Would a dog be a good soldier? Loyal, guileless and abundantly enthusiastic, a canine front line would be hard to beat. For local multimedia artist Geoffrey Gorman, it's a question that provoked an entire show.
Recuerdos from a Forgotten War, which opens Friday at Santa Fe's preeminent gallery-on-wheels, Axle Contemporary, actually came about during the Iraq War. Gorman recalls looking through old photos of the American Civil War by era photographers Mathew Brady and Alexander Gardner. As the artist notes in his press release, "I heard something about mercenaries fighting in Iraq, which led me to wonder what would happen if dogs were used to fight a war and what the battlefield might look like after the fighting was over." The objects in Recuerdos, however, aren't mutilated, or shrapnel-torn, but lovingly preserved with embellishments of jewels, gold and other dazzling accessories. The resulting remains are transformed into ornate, seemingly mummified artifacts.

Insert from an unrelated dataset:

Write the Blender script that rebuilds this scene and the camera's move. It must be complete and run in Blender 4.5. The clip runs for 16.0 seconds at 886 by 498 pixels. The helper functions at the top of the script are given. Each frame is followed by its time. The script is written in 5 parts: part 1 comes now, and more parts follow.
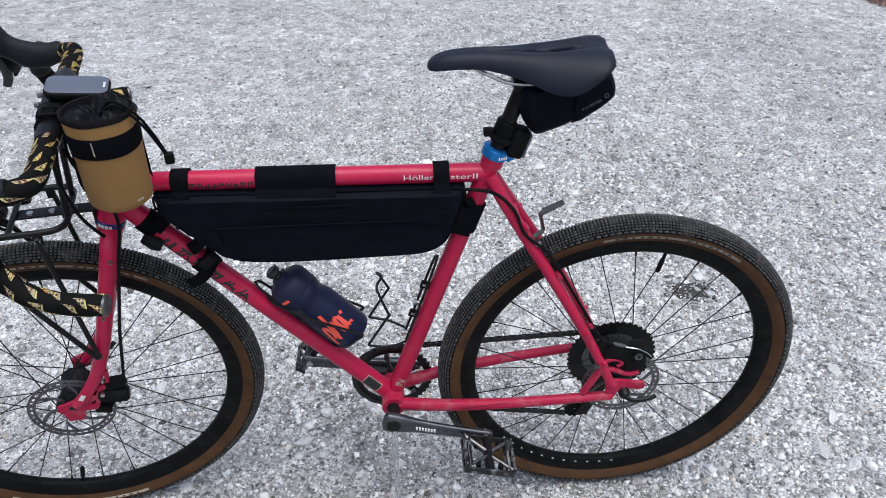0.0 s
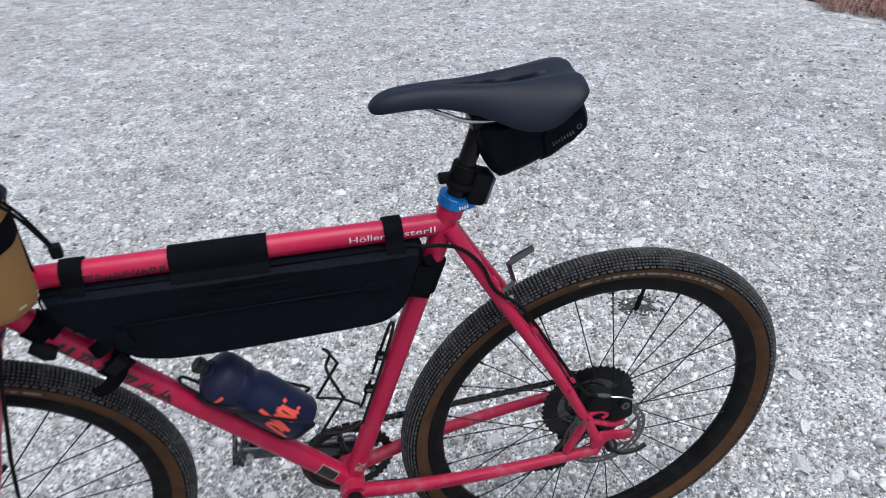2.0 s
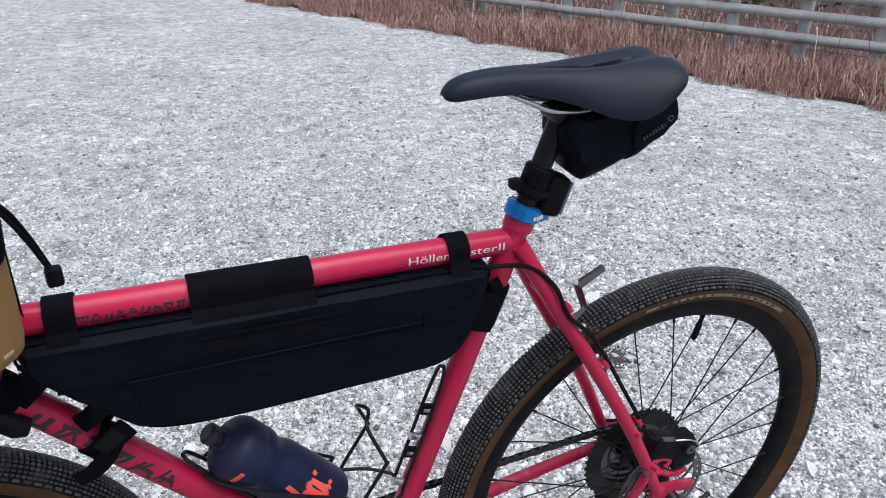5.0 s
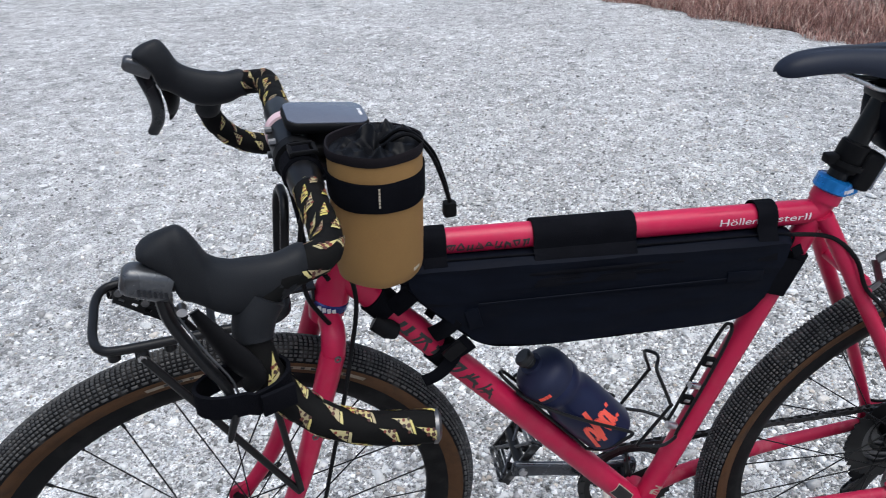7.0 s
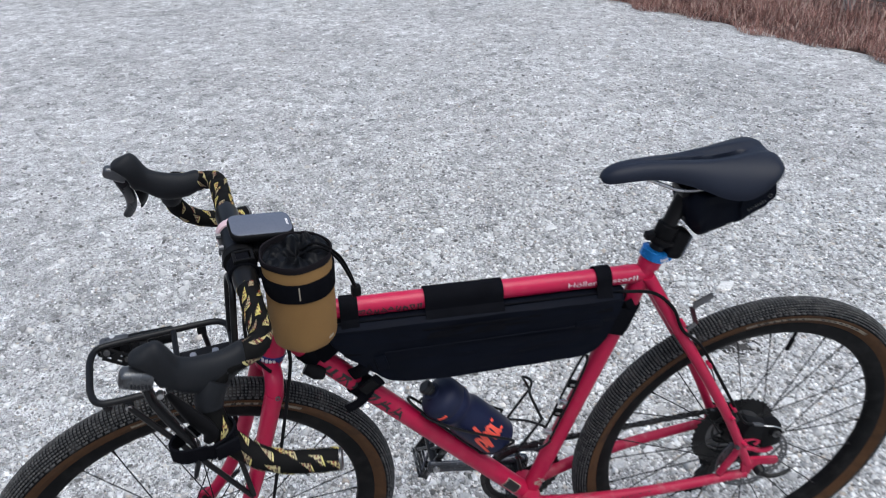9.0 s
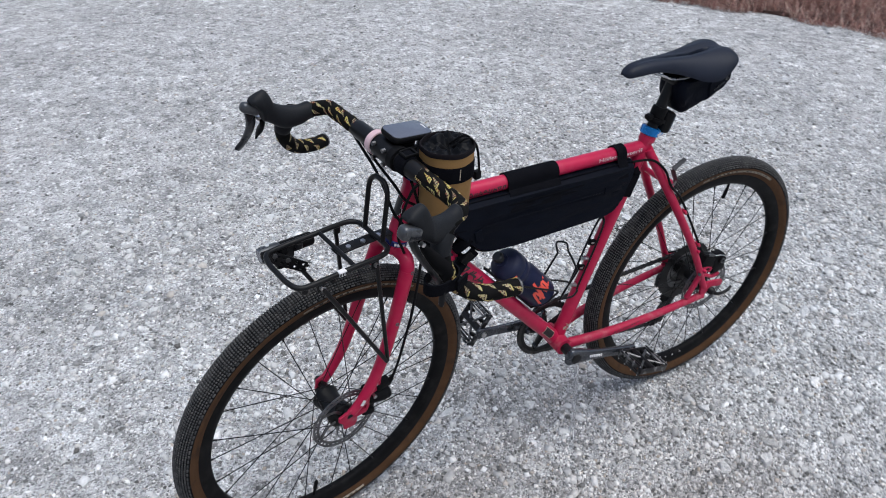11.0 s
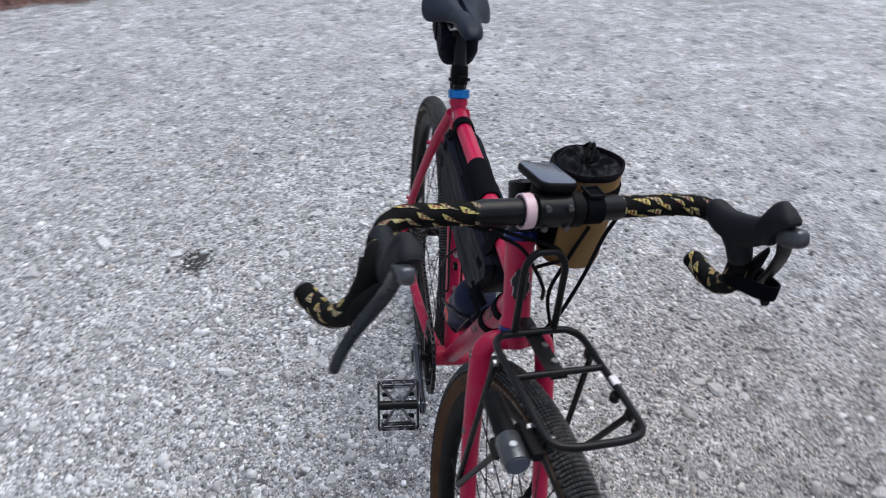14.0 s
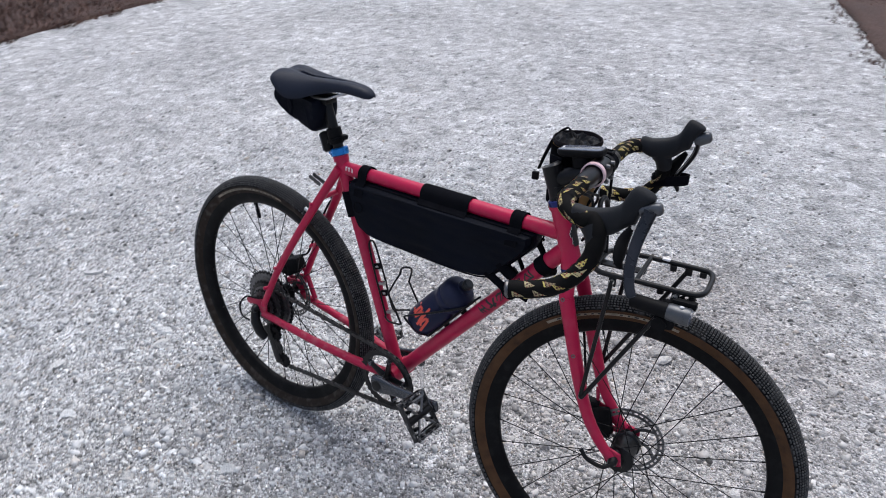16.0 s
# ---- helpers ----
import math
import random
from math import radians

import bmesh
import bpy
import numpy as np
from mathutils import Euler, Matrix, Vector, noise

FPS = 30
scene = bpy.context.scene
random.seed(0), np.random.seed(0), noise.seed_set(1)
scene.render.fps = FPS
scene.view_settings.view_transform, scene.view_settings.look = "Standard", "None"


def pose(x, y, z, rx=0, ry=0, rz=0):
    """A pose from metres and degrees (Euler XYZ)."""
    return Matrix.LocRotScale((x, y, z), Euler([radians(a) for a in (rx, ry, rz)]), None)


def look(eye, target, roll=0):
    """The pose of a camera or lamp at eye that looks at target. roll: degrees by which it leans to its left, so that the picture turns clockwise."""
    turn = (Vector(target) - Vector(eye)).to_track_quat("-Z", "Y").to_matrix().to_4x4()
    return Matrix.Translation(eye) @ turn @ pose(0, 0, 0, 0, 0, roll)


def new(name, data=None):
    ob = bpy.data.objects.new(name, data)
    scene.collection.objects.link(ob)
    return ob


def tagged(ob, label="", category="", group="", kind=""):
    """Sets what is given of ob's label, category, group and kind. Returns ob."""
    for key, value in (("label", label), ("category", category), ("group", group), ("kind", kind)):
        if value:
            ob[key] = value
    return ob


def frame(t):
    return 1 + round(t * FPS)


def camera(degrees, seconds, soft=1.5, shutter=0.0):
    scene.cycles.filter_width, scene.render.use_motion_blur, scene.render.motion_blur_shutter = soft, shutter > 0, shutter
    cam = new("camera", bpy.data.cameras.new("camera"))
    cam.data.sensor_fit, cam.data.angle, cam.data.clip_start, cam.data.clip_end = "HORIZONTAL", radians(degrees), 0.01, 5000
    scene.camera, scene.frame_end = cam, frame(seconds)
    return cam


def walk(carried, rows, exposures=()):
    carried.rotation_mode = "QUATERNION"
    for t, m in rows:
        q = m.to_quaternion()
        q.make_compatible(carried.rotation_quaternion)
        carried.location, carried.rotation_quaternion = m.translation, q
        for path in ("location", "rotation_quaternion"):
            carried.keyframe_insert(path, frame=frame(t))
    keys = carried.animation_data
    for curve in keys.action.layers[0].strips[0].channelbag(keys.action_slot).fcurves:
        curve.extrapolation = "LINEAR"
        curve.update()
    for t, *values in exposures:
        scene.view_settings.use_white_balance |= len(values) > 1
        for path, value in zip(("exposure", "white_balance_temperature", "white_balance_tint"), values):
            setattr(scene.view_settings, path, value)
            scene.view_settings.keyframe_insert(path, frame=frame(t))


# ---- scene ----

Paul Klee, Marcel Duchamp, Ed and Nancy Kienholz and Louise Bourgeois are all artists Gorman cites as influential to his work, as are anonymous creators of both ancient and contemporary work and even mummies; of special interest are the so-called bog people—mummified remains discovered in Europe, mummified bodies found in the Middle East and Peru.
For years, Axle's proprietors, Matthew Chase-Daniel and Jerry Wellman, have made it their mission to push boundaries, but the motivations for this admittedly oddball show are straightforwardly tender. "Dogs occupy some strange liminal place between human culture and the natural world," Chase-Daniel tells SFR. "They can calm us down and cheer us up, especially when the sphere of human relations gets difficult to navigate."
The show comprises dog limbs, mostly legs, made of wood, plastic, metal and other materials. In one, the top portion of a dog's wrist and paw is a stick; in place of claws are rusty nails, and pearls poke out from different portions of the arm. Other body parts are accompanied by fragmented metal, and some are covered by what at first appear to be bullet holes or wounds, but are actually the heads of screws, whose rims bleed with rust. Axle's funky old truck, hollowed out to form an immersive gallery space, works well for a show like this. The objects in Recuerdos are presented behind glass, so viewers can look, but not get too close. This makes it feel like a traveling, old-timey circus whose oddities—human, animal or other—remain tantalizingly out of reach. This isn't meant, though, to be a freak show. For Gorman, who grew up in Maryland on a farm, dogs were integral and abundant, part of the fabric of working life but also emotional life.
Gorman grew up on an old plantation about 30 miles north of Baltimore. "My father impressed on me how important it was to have animals around." His deep affection for man's best friend is poignantly evidenced in his current series, but for decades he's interpreted unique traits of a range of creatures. Gorman must have gotten some of his love for animals from his father, who would bring home cats and dogs, but also rabbits, snakes and squirrels, and even a squirrel monkey once.
The Santa Fe-based artist has always been fascinated by the animal kingdom, citing a practically spiritual connection. "Sometimes I think that I am more in the animal world than in the human world," he says. "I spend so much of my time thinking about animals and how they live and how they survive. I guess I would have to call myself an animist."
Unsurprisingly, Gorman also considers himself to be a pacifist, a viewpoint which in many ways informs his creative practice. Imagining animals as soldiers first occurred to him during the outbreak of the Gulf Wars in the 1990s.
"I think of the animals I build as picking up what we discarded as we've ruined the environment and using these pieces of flotsam and jetsam to make themselves stronger," Gorman explains, highlighting another of his passions: the environment, which he believes humanity is destroying at an alarming clip. "Every day species are becoming extinct," he laments. He sees aspects of his work as hinting at potential retribution. "These animals are planning attacks against us humans; we can't see them, but they are in the shadows."
Detached animal limbs sound jarring, but Gorman's emphasis is on compassion and understanding, and he highlights the innocence and beauty of his subjects with gentle, even reverential treatment. The message is one of respect for life, especially those of the most vulnerable.